With a wife and kid at home, though, not so much. First, you gotta snatch those moments of privacy when nobody’s going to be disturbing you. At least not unless you want your SO to disturb you, yum yum. So you more or less lose those marathon options and fall back to the occasional sprint. And, like Chris Rock once said, you get hyper-aware of every creaking floorboard, or at least until you’re, uh, too far gone to notice. It’s the crack of dawn and the house is asleep – it’s after the kid’s bedtime and the wife’s occupied for a while in the other room – whatever. You seize the moment (among other things) and go for it!

That doesn’t mean it’s not still fun. (If it’s not fun, well then you’re doing it out of compulsion, and IMHO that’s a problem.) But everything sexual can fall into a rut, and if you’re rubbing out a quick one over and over under the same circumstances, like every Tuesday night at 10:30 when the kid’s in bed and the wife’s at her lingerie bowling league, things tend to go downhill. Then suddenly you find yourself longing for single-guy-masturbation again. So you try to break out of the rut, try it a different way, try different things to stimulate your brain, push your boundaries a bit more to keep it interesting. Or, take that one blissful day when the wife takes the kids out of town and have a ball. Single-guy-masturbation for a day! Woohoo!

Truthfully, though, it’s still no substitute for a partner. It’s funny that way. I’ve told my wife time and again that I could masturbate three times a day and still be ready for another one, but one good bout of sex and I’m good for a day or even two. Not that I don’t want more, but that little urge isn’t there in the same way. Even having my wife there to participate and/or watch makes the whole experience different for me. I think the women of the world should be thankful for that, at the very least on behalf of the propagation of the species. Even if your own guy chasing after you every minute of every day may still annoy the hell out of you.

I will also freely admit that I’m envious of women who are capable of doing a true marathon. I occasionally rib my wife over this one. “Want to trade that whole peeing-standing-up thing? C’mon!” Some women can (or are forced to) just keep going until they can’t keep going anymore. Damn, if only. My definition of a “marathon” is more like wind sprints by comparison. And no matter how many wind sprints you can do in a day, it’s still not the same as a marathon.

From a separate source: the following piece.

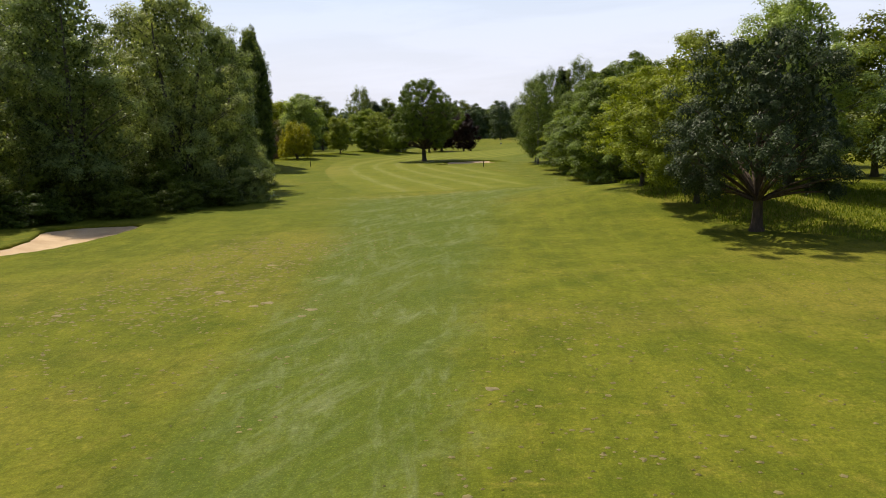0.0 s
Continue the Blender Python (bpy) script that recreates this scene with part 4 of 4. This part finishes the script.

Oh well. It’s still fun. And occasionally one can still surprise oneself with how long a wind sprint one can do, or how many one can do in a day and still not 1) fail to get it up 2) fail to finish 3) develop tendonitis 4) develop blisters 5) ejaculate nothing but air.

Yeah. Picture the little guys in the engine room.
“Holy begorrah, here we go again! All ahead full!
“My god, man, we need to stop and take on more fuel! And the stokers are all unconscious from exhaustion!”
“Well, break out the crank, Jedson, because word’s come down from the Bridge that the sex scene in Desperado came on again tonight and the Salma Hayek fantasy is in full swing!”
“All right, lads, you heard the man, put your backs into it! We’re bound for it again!”

[Thirty minutes later – oh, okay, fifteen minutes…fine. Five fucking minutes. Happy now?]

“Bridge, this is the engine room! Call it off, call it off, the stokers are falling out again!”
“Engine room, bridge. Tell it to Engineering, man, we’ve lost the helm and we’ve moving on momentum alone! We’ve gone ballistic, God help us!”
“Engineering, engine room! Abort, abort!”
“Engine Room, this is the Chief Engineer. If we abort now, there are two possible options: we could never get this thing running again, or the whole thing could blow!”
“We’re too low! We can’t maintain pressure!”
“Damn it, it’s too late to turn back now! Give it all you’ve got! Here we go!
“Bridge, engine room! We’re reaching critical pressure! Bridge? Bridge? Bridge, respond! Is there anybody up there?!? Damn it, Clancy, the bridge is out of commission again! Hold on!!”

“Engine room, engineering! Brace yourselves, here we go!”
“Home stretch boys! LOOK OUT!!!! It’s gonna BLOW!!!!


“‘Pop?’ ‘Pop.’ Goddamn it, Clancy, those bastards had us all worked up for ‘Pop?'”
“Aye, Jedson, now we better get some rest in the next hour. While we know we can!”


One Response

  1. Oh, Jesus Christ, I haven’t laughed that hard in awhile. I was beginning to think nothing would stop me from crying, but now I’m crying from laughing too hard.

    And I read your comment this morning. Thank you. It’ll pass soon, for a few days or a few weeks if I’m lucky.